## [PROBLEM TO SOLVE]
With the pictures left out, copy the listing below exactly.

## [DATA SEGMENT]
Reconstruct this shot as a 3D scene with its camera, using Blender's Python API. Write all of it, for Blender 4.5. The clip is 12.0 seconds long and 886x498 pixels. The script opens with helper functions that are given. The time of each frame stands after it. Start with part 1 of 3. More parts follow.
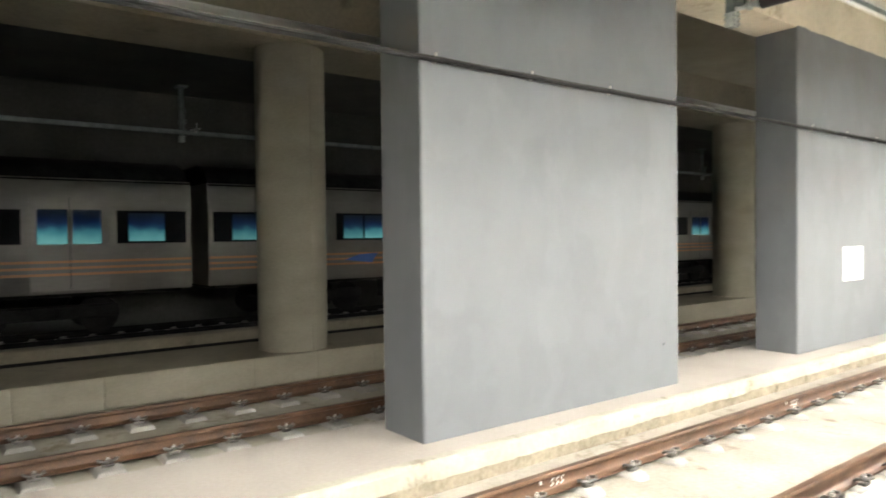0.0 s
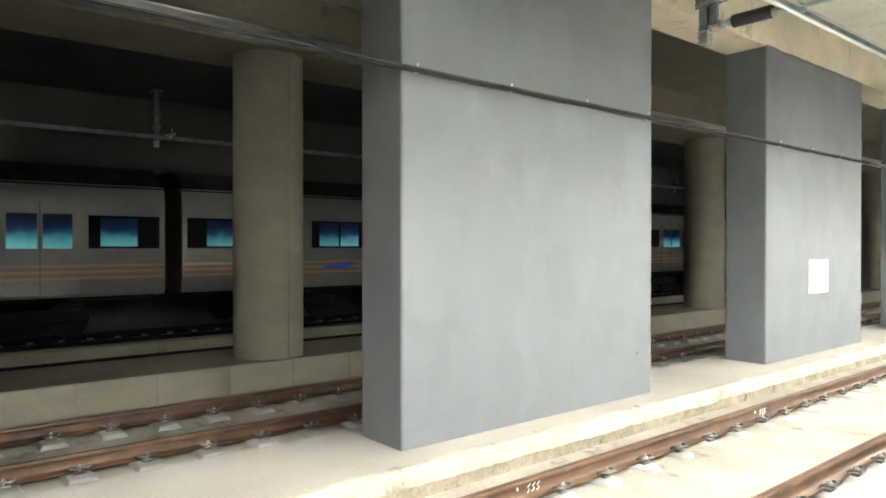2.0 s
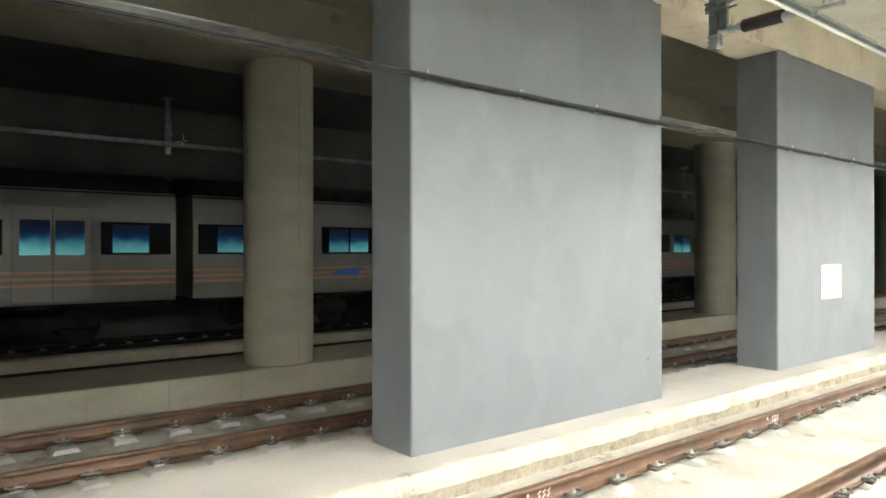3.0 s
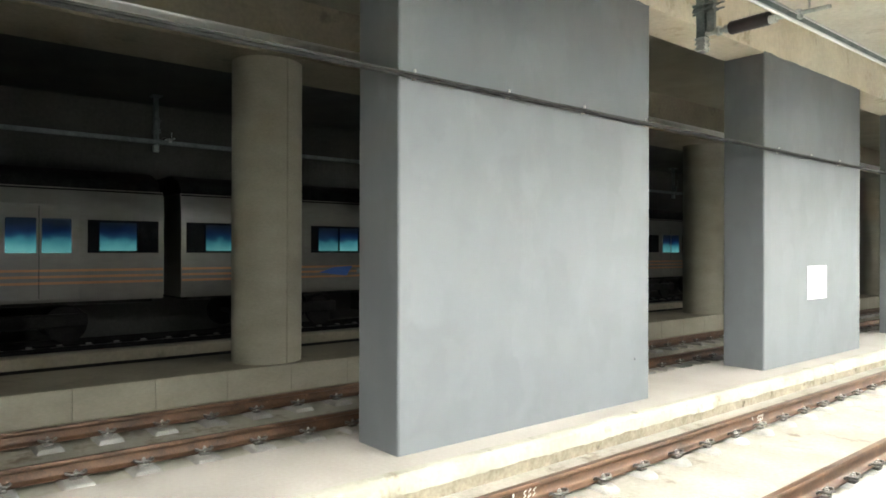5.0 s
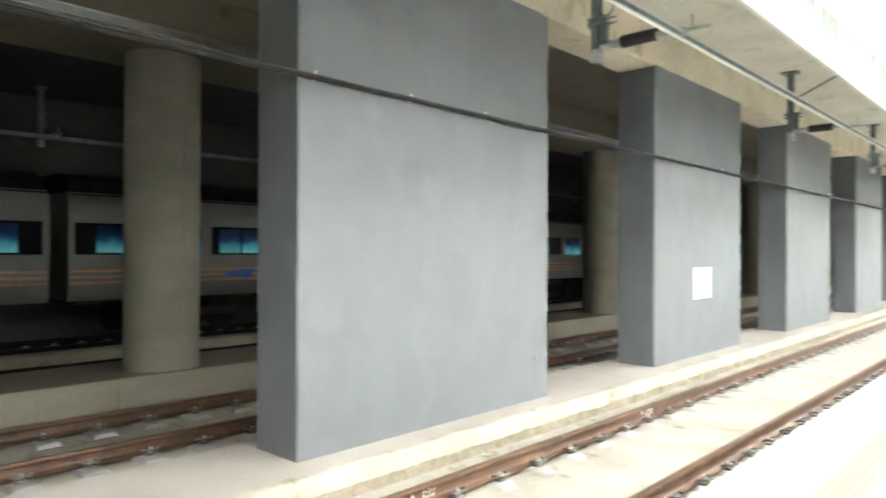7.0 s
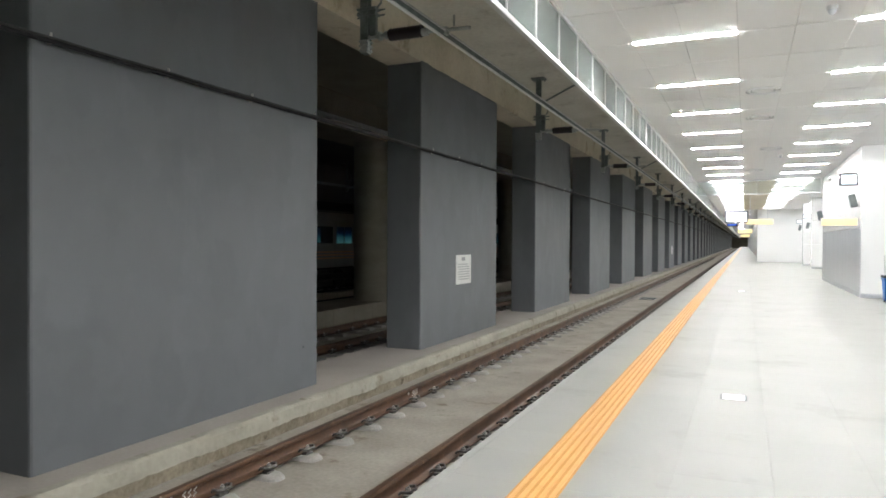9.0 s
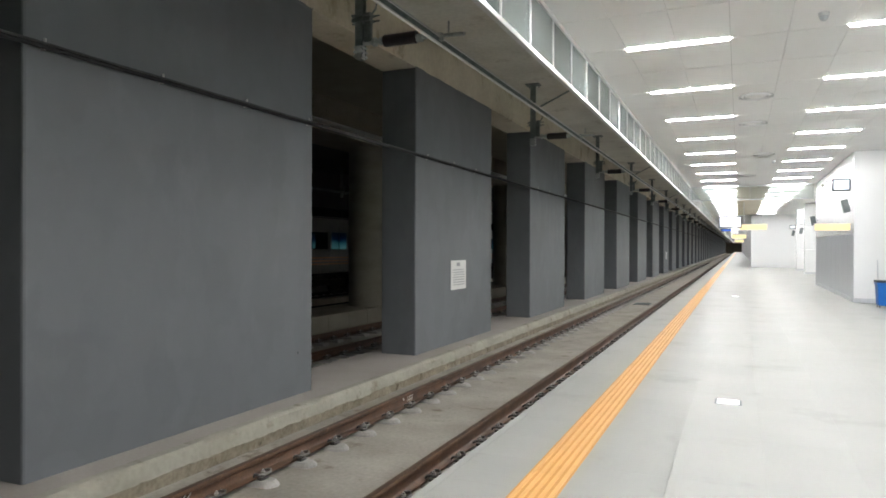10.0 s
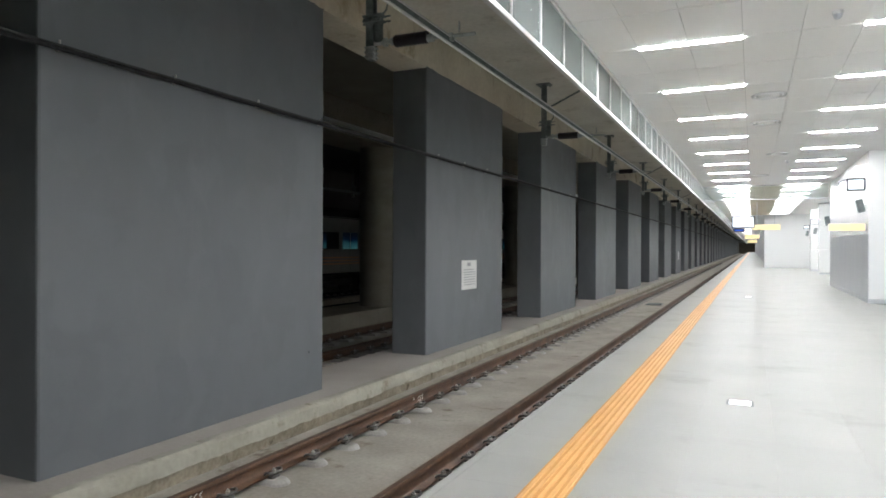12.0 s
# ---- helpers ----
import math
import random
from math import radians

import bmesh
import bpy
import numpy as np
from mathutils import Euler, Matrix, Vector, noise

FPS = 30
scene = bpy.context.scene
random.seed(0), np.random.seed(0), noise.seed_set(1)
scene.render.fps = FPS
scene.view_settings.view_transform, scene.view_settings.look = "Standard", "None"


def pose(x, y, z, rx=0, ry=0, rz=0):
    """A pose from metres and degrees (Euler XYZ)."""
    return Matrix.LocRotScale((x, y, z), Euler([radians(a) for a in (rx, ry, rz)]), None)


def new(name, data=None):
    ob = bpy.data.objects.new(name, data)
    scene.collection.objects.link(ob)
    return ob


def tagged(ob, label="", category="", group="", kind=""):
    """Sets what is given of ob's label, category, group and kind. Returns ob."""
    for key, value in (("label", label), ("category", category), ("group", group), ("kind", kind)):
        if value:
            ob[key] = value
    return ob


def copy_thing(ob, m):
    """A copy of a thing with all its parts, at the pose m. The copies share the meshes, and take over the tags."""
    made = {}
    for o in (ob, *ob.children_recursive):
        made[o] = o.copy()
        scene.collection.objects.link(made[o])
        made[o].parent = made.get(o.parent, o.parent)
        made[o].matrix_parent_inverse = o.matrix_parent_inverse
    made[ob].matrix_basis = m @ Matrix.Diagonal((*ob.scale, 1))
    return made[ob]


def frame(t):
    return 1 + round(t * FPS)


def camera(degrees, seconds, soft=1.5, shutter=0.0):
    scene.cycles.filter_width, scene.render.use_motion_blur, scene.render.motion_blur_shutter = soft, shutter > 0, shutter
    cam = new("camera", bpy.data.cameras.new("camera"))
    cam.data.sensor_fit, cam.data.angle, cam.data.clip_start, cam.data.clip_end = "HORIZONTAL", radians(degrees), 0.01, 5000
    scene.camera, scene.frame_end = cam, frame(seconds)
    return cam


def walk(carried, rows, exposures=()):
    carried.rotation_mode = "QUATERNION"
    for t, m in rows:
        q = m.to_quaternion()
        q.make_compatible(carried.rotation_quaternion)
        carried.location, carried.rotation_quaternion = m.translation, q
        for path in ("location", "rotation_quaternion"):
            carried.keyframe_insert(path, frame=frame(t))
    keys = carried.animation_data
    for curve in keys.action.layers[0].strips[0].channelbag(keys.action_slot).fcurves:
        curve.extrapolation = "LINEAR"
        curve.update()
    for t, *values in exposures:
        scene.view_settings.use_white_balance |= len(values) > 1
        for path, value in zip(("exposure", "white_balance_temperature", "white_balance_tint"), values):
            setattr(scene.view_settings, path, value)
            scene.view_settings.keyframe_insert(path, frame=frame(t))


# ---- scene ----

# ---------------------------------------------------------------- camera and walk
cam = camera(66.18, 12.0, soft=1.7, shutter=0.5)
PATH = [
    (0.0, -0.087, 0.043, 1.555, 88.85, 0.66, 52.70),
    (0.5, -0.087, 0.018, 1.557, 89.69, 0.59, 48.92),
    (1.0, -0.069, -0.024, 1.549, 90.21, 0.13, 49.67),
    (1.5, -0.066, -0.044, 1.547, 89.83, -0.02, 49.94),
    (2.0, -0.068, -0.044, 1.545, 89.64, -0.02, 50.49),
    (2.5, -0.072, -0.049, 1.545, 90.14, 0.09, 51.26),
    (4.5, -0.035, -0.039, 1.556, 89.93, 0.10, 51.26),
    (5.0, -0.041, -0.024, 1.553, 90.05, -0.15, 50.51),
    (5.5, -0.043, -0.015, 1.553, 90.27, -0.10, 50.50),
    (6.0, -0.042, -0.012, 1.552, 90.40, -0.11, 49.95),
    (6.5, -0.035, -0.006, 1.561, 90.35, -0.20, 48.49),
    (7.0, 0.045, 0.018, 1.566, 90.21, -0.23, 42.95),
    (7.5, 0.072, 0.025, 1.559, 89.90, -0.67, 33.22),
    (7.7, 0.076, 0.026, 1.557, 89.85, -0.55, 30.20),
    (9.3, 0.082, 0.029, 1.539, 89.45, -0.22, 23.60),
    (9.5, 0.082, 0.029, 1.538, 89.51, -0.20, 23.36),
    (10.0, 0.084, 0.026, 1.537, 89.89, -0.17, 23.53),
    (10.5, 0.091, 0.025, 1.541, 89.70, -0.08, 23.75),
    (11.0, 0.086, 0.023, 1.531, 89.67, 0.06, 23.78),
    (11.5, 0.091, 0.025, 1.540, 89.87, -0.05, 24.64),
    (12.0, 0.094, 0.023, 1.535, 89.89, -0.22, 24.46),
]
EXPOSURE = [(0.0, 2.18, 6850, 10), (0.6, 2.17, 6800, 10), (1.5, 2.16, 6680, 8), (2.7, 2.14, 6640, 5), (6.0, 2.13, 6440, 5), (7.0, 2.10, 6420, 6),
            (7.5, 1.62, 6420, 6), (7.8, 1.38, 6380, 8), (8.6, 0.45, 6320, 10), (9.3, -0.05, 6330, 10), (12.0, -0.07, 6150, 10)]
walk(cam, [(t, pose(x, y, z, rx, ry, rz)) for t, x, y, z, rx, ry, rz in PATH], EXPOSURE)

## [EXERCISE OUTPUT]
Reconstruct this shot as a 3D scene with its camera, using Blender's Python API. Write all of it, for Blender 4.5. The clip is 12.0 seconds long and 886x498 pixels. The script opens with helper functions that are given. The time of each frame stands after it. Start with part 1 of 3. More parts follow.
0.0 s
2.0 s
3.0 s
5.0 s
7.0 s
9.0 s
10.0 s
12.0 s
# ---- helpers ----
import math
import random
from math import radians

import bmesh
import bpy
import numpy as np
from mathutils import Euler, Matrix, Vector, noise

FPS = 30
scene = bpy.context.scene
random.seed(0), np.random.seed(0), noise.seed_set(1)
scene.render.fps = FPS
scene.view_settings.view_transform, scene.view_settings.look = "Standard", "None"


def pose(x, y, z, rx=0, ry=0, rz=0):
    """A pose from metres and degrees (Euler XYZ)."""
    return Matrix.LocRotScale((x, y, z), Euler([radians(a) for a in (rx, ry, rz)]), None)


def new(name, data=None):
    ob = bpy.data.objects.new(name, data)
    scene.collection.objects.link(ob)
    return ob


def tagged(ob, label="", category="", group="", kind=""):
    """Sets what is given of ob's label, category, group and kind. Returns ob."""
    for key, value in (("label", label), ("category", category), ("group", group), ("kind", kind)):
        if value:
            ob[key] = value
    return ob


def copy_thing(ob, m):
    """A copy of a thing with all its parts, at the pose m. The copies share the meshes, and take over the tags."""
    made = {}
    for o in (ob, *ob.children_recursive):
        made[o] = o.copy()
        scene.collection.objects.link(made[o])
        made[o].parent = made.get(o.parent, o.parent)
        made[o].matrix_parent_inverse = o.matrix_parent_inverse
    made[ob].matrix_basis = m @ Matrix.Diagonal((*ob.scale, 1))
    return made[ob]


def frame(t):
    return 1 + round(t * FPS)


def camera(degrees, seconds, soft=1.5, shutter=0.0):
    scene.cycles.filter_width, scene.render.use_motion_blur, scene.render.motion_blur_shutter = soft, shutter > 0, shutter
    cam = new("camera", bpy.data.cameras.new("camera"))
    cam.data.sensor_fit, cam.data.angle, cam.data.clip_start, cam.data.clip_end = "HORIZONTAL", radians(degrees), 0.01, 5000
    scene.camera, scene.frame_end = cam, frame(seconds)
    return cam


def walk(carried, rows, exposures=()):
    carried.rotation_mode = "QUATERNION"
    for t, m in rows:
        q = m.to_quaternion()
        q.make_compatible(carried.rotation_quaternion)
        carried.location, carried.rotation_quaternion = m.translation, q
        for path in ("location", "rotation_quaternion"):
            carried.keyframe_insert(path, frame=frame(t))
    keys = carried.animation_data
    for curve in keys.action.layers[0].strips[0].channelbag(keys.action_slot).fcurves:
        curve.extrapolation = "LINEAR"
        curve.update()
    for t, *values in exposures:
        scene.view_settings.use_white_balance |= len(values) > 1
        for path, value in zip(("exposure", "white_balance_temperature", "white_balance_tint"), values):
            setattr(scene.view_settings, path, value)
            scene.view_settings.keyframe_insert(path, frame=frame(t))


# ---- scene ----

# ---------------------------------------------------------------- camera and walk
cam = camera(66.18, 12.0, soft=1.7, shutter=0.5)
PATH = [
    (0.0, -0.087, 0.043, 1.555, 88.85, 0.66, 52.70),
    (0.5, -0.087, 0.018, 1.557, 89.69, 0.59, 48.92),
    (1.0, -0.069, -0.024, 1.549, 90.21, 0.13, 49.67),
    (1.5, -0.066, -0.044, 1.547, 89.83, -0.02, 49.94),
    (2.0, -0.068, -0.044, 1.545, 89.64, -0.02, 50.49),
    (2.5, -0.072, -0.049, 1.545, 90.14, 0.09, 51.26),
    (4.5, -0.035, -0.039, 1.556, 89.93, 0.10, 51.26),
    (5.0, -0.041, -0.024, 1.553, 90.05, -0.15, 50.51),
    (5.5, -0.043, -0.015, 1.553, 90.27, -0.10, 50.50),
    (6.0, -0.042, -0.012, 1.552, 90.40, -0.11, 49.95),
    (6.5, -0.035, -0.006, 1.561, 90.35, -0.20, 48.49),
    (7.0, 0.045, 0.018, 1.566, 90.21, -0.23, 42.95),
    (7.5, 0.072, 0.025, 1.559, 89.90, -0.67, 33.22),
    (7.7, 0.076, 0.026, 1.557, 89.85, -0.55, 30.20),
    (9.3, 0.082, 0.029, 1.539, 89.45, -0.22, 23.60),
    (9.5, 0.082, 0.029, 1.538, 89.51, -0.20, 23.36),
    (10.0, 0.084, 0.026, 1.537, 89.89, -0.17, 23.53),
    (10.5, 0.091, 0.025, 1.541, 89.70, -0.08, 23.75),
    (11.0, 0.086, 0.023, 1.531, 89.67, 0.06, 23.78),
    (11.5, 0.091, 0.025, 1.540, 89.87, -0.05, 24.64),
    (12.0, 0.094, 0.023, 1.535, 89.89, -0.22, 24.46),
]
EXPOSURE = [(0.0, 2.18, 6850, 10), (0.6, 2.17, 6800, 10), (1.5, 2.16, 6680, 8), (2.7, 2.14, 6640, 5), (6.0, 2.13, 6440, 5), (7.0, 2.10, 6420, 6),
            (7.5, 1.62, 6420, 6), (7.8, 1.38, 6380, 8), (8.6, 0.45, 6320, 10), (9.3, -0.05, 6330, 10), (12.0, -0.07, 6150, 10)]
walk(cam, [(t, pose(x, y, z, rx, ry, rz)) for t, x, y, z, rx, ry, rz in PATH], EXPOSURE)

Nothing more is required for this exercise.